# Given problem
Write out each line of the listing as it stands, without the images.

# Dataset content
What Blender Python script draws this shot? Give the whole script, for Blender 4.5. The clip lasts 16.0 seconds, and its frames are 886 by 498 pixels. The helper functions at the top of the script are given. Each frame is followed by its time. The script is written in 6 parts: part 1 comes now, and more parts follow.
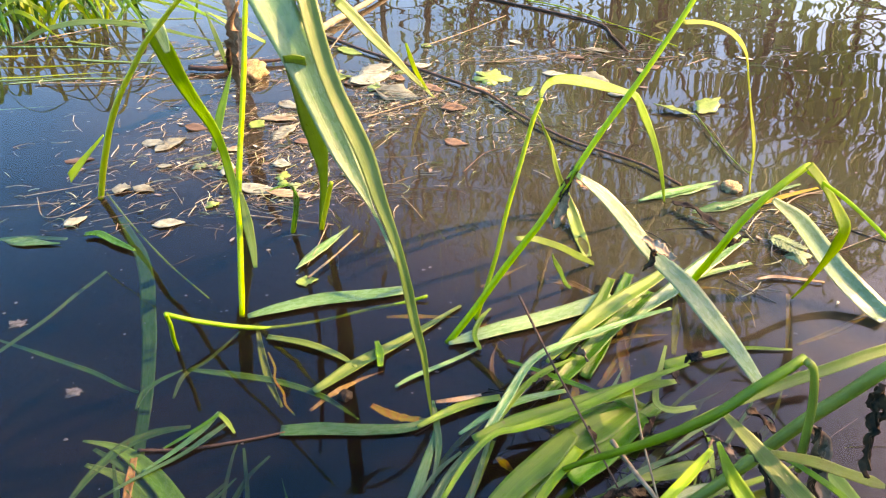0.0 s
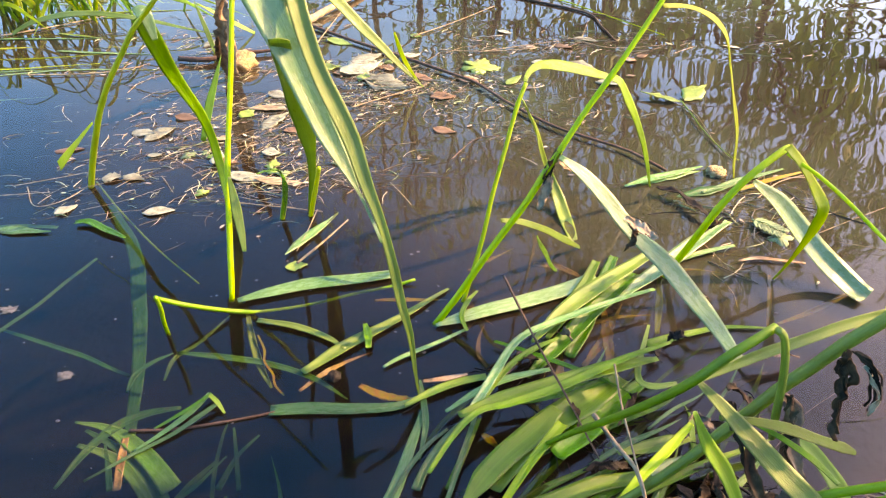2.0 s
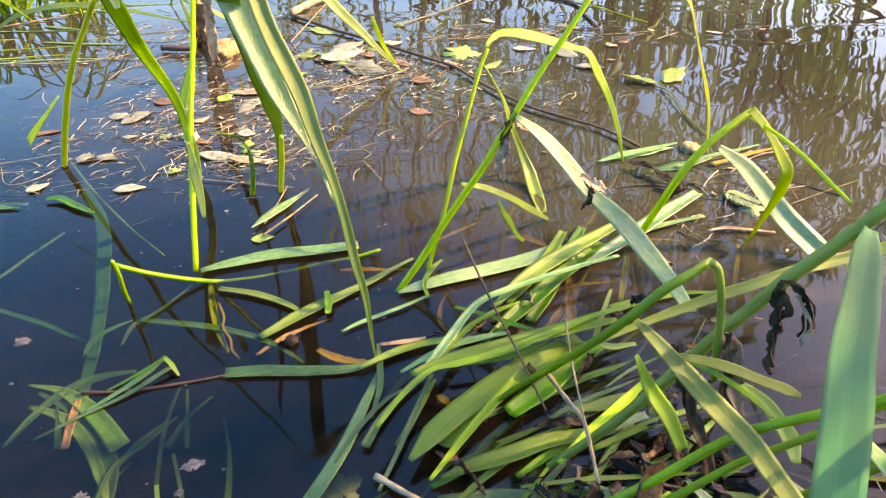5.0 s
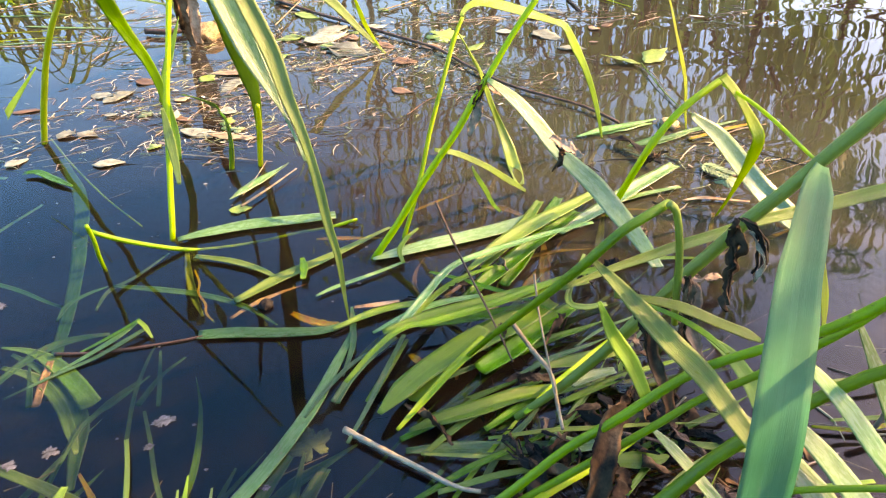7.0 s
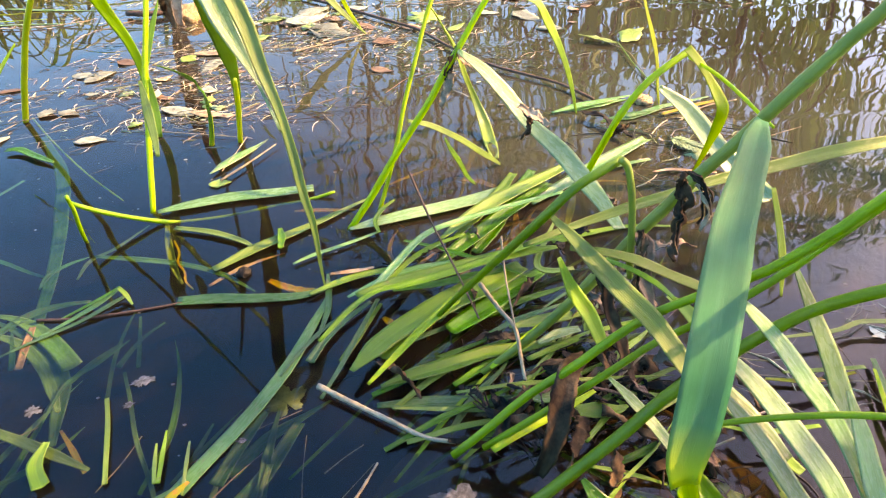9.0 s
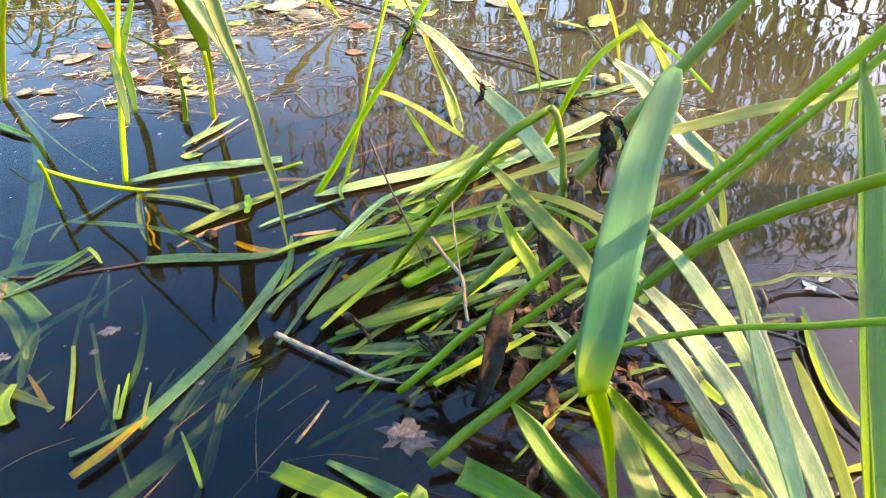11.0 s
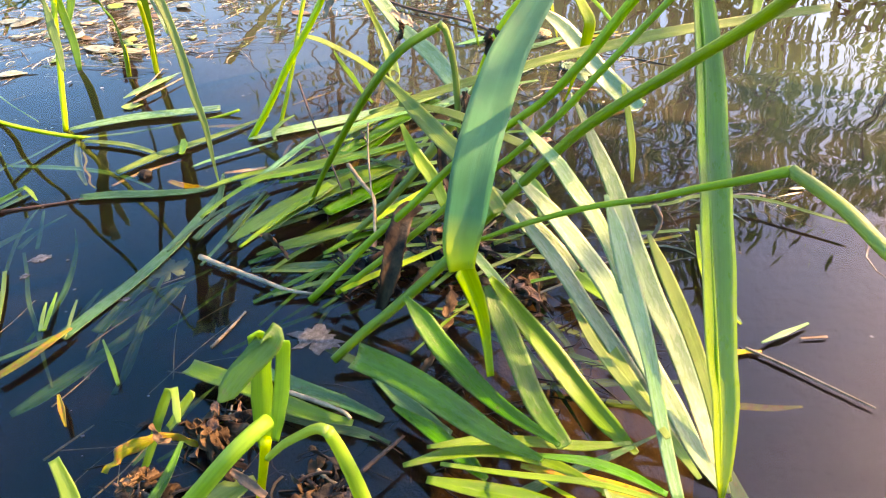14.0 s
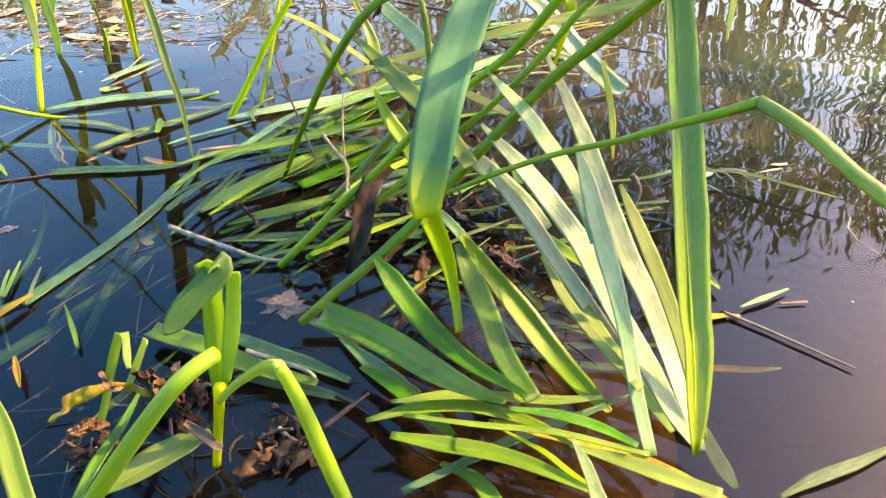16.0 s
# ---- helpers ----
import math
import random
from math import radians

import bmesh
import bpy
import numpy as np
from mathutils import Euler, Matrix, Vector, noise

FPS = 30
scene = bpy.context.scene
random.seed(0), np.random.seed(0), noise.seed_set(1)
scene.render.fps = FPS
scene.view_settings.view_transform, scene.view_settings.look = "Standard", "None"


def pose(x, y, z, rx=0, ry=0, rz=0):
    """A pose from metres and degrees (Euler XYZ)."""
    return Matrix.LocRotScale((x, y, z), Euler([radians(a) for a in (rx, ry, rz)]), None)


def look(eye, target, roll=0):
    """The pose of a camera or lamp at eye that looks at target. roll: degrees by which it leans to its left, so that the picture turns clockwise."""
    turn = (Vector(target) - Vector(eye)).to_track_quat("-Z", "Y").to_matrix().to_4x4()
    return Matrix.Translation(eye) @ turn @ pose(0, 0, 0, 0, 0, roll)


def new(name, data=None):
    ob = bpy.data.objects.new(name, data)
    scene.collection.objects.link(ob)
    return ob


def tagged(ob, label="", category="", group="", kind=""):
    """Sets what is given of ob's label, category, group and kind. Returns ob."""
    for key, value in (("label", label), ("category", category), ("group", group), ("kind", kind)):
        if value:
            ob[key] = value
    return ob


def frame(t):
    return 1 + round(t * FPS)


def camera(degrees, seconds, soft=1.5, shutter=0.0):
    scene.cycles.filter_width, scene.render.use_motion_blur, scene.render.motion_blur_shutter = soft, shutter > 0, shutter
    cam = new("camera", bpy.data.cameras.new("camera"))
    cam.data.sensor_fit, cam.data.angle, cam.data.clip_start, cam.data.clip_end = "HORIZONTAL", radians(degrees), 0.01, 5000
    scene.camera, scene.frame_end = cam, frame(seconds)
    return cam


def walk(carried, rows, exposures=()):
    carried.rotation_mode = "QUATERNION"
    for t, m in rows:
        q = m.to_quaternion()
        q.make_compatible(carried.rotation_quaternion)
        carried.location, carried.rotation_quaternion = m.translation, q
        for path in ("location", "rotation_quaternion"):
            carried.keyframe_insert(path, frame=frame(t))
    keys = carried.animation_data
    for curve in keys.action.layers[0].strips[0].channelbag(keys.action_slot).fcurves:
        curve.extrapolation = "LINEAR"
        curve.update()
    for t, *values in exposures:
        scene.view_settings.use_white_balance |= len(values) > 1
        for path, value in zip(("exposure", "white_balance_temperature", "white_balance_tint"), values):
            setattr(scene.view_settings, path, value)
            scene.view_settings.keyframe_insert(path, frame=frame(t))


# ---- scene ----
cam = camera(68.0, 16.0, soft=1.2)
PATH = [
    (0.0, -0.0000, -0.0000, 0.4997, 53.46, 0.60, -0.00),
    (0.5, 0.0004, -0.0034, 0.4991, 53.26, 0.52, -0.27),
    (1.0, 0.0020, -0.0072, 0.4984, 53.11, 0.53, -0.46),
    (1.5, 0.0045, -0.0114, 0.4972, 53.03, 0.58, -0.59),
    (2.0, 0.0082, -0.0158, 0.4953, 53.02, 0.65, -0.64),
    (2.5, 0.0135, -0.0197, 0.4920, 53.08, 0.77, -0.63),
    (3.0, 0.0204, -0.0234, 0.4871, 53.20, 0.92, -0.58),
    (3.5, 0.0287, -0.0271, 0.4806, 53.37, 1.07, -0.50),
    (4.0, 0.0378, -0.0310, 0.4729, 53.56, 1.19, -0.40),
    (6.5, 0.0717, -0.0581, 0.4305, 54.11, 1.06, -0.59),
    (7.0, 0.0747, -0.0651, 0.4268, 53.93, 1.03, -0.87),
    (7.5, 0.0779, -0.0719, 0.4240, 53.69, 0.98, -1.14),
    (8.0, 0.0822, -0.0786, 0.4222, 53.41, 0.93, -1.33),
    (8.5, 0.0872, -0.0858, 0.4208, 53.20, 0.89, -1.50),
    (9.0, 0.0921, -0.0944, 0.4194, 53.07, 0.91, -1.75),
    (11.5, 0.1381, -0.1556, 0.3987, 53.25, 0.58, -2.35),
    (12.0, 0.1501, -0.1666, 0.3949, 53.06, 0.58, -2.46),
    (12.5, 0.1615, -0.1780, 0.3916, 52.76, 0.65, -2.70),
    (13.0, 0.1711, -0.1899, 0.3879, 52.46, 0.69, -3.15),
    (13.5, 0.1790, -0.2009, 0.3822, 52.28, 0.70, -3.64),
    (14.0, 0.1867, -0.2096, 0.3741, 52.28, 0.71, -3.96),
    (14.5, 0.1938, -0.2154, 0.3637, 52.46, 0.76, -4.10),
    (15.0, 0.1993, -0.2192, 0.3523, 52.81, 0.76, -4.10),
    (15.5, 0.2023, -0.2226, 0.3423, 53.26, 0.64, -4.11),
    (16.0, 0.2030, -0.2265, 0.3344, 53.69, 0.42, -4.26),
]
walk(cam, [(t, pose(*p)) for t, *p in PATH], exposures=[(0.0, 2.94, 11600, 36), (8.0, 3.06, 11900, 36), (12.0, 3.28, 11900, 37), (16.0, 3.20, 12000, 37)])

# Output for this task
What Blender Python script draws this shot? Give the whole script, for Blender 4.5. The clip lasts 16.0 seconds, and its frames are 886 by 498 pixels. The helper functions at the top of the script are given. Each frame is followed by its time. The script is written in 6 parts: part 1 comes now, and more parts follow.
0.0 s
2.0 s
5.0 s
7.0 s
9.0 s
11.0 s
14.0 s
16.0 s
# ---- helpers ----
import math
import random
from math import radians

import bmesh
import bpy
import numpy as np
from mathutils import Euler, Matrix, Vector, noise

FPS = 30
scene = bpy.context.scene
random.seed(0), np.random.seed(0), noise.seed_set(1)
scene.render.fps = FPS
scene.view_settings.view_transform, scene.view_settings.look = "Standard", "None"


def pose(x, y, z, rx=0, ry=0, rz=0):
    """A pose from metres and degrees (Euler XYZ)."""
    return Matrix.LocRotScale((x, y, z), Euler([radians(a) for a in (rx, ry, rz)]), None)


def look(eye, target, roll=0):
    """The pose of a camera or lamp at eye that looks at target. roll: degrees by which it leans to its left, so that the picture turns clockwise."""
    turn = (Vector(target) - Vector(eye)).to_track_quat("-Z", "Y").to_matrix().to_4x4()
    return Matrix.Translation(eye) @ turn @ pose(0, 0, 0, 0, 0, roll)


def new(name, data=None):
    ob = bpy.data.objects.new(name, data)
    scene.collection.objects.link(ob)
    return ob


def tagged(ob, label="", category="", group="", kind=""):
    """Sets what is given of ob's label, category, group and kind. Returns ob."""
    for key, value in (("label", label), ("category", category), ("group", group), ("kind", kind)):
        if value:
            ob[key] = value
    return ob


def frame(t):
    return 1 + round(t * FPS)


def camera(degrees, seconds, soft=1.5, shutter=0.0):
    scene.cycles.filter_width, scene.render.use_motion_blur, scene.render.motion_blur_shutter = soft, shutter > 0, shutter
    cam = new("camera", bpy.data.cameras.new("camera"))
    cam.data.sensor_fit, cam.data.angle, cam.data.clip_start, cam.data.clip_end = "HORIZONTAL", radians(degrees), 0.01, 5000
    scene.camera, scene.frame_end = cam, frame(seconds)
    return cam


def walk(carried, rows, exposures=()):
    carried.rotation_mode = "QUATERNION"
    for t, m in rows:
        q = m.to_quaternion()
        q.make_compatible(carried.rotation_quaternion)
        carried.location, carried.rotation_quaternion = m.translation, q
        for path in ("location", "rotation_quaternion"):
            carried.keyframe_insert(path, frame=frame(t))
    keys = carried.animation_data
    for curve in keys.action.layers[0].strips[0].channelbag(keys.action_slot).fcurves:
        curve.extrapolation = "LINEAR"
        curve.update()
    for t, *values in exposures:
        scene.view_settings.use_white_balance |= len(values) > 1
        for path, value in zip(("exposure", "white_balance_temperature", "white_balance_tint"), values):
            setattr(scene.view_settings, path, value)
            scene.view_settings.keyframe_insert(path, frame=frame(t))


# ---- scene ----
cam = camera(68.0, 16.0, soft=1.2)
PATH = [
    (0.0, -0.0000, -0.0000, 0.4997, 53.46, 0.60, -0.00),
    (0.5, 0.0004, -0.0034, 0.4991, 53.26, 0.52, -0.27),
    (1.0, 0.0020, -0.0072, 0.4984, 53.11, 0.53, -0.46),
    (1.5, 0.0045, -0.0114, 0.4972, 53.03, 0.58, -0.59),
    (2.0, 0.0082, -0.0158, 0.4953, 53.02, 0.65, -0.64),
    (2.5, 0.0135, -0.0197, 0.4920, 53.08, 0.77, -0.63),
    (3.0, 0.0204, -0.0234, 0.4871, 53.20, 0.92, -0.58),
    (3.5, 0.0287, -0.0271, 0.4806, 53.37, 1.07, -0.50),
    (4.0, 0.0378, -0.0310, 0.4729, 53.56, 1.19, -0.40),
    (6.5, 0.0717, -0.0581, 0.4305, 54.11, 1.06, -0.59),
    (7.0, 0.0747, -0.0651, 0.4268, 53.93, 1.03, -0.87),
    (7.5, 0.0779, -0.0719, 0.4240, 53.69, 0.98, -1.14),
    (8.0, 0.0822, -0.0786, 0.4222, 53.41, 0.93, -1.33),
    (8.5, 0.0872, -0.0858, 0.4208, 53.20, 0.89, -1.50),
    (9.0, 0.0921, -0.0944, 0.4194, 53.07, 0.91, -1.75),
    (11.5, 0.1381, -0.1556, 0.3987, 53.25, 0.58, -2.35),
    (12.0, 0.1501, -0.1666, 0.3949, 53.06, 0.58, -2.46),
    (12.5, 0.1615, -0.1780, 0.3916, 52.76, 0.65, -2.70),
    (13.0, 0.1711, -0.1899, 0.3879, 52.46, 0.69, -3.15),
    (13.5, 0.1790, -0.2009, 0.3822, 52.28, 0.70, -3.64),
    (14.0, 0.1867, -0.2096, 0.3741, 52.28, 0.71, -3.96),
    (14.5, 0.1938, -0.2154, 0.3637, 52.46, 0.76, -4.10),
    (15.0, 0.1993, -0.2192, 0.3523, 52.81, 0.76, -4.10),
    (15.5, 0.2023, -0.2226, 0.3423, 53.26, 0.64, -4.11),
    (16.0, 0.2030, -0.2265, 0.3344, 53.69, 0.42, -4.26),
]
walk(cam, [(t, pose(*p)) for t, *p in PATH], exposures=[(0.0, 2.94, 11600, 36), (8.0, 3.06, 11900, 36), (12.0, 3.28, 11900, 37), (16.0, 3.20, 12000, 37)])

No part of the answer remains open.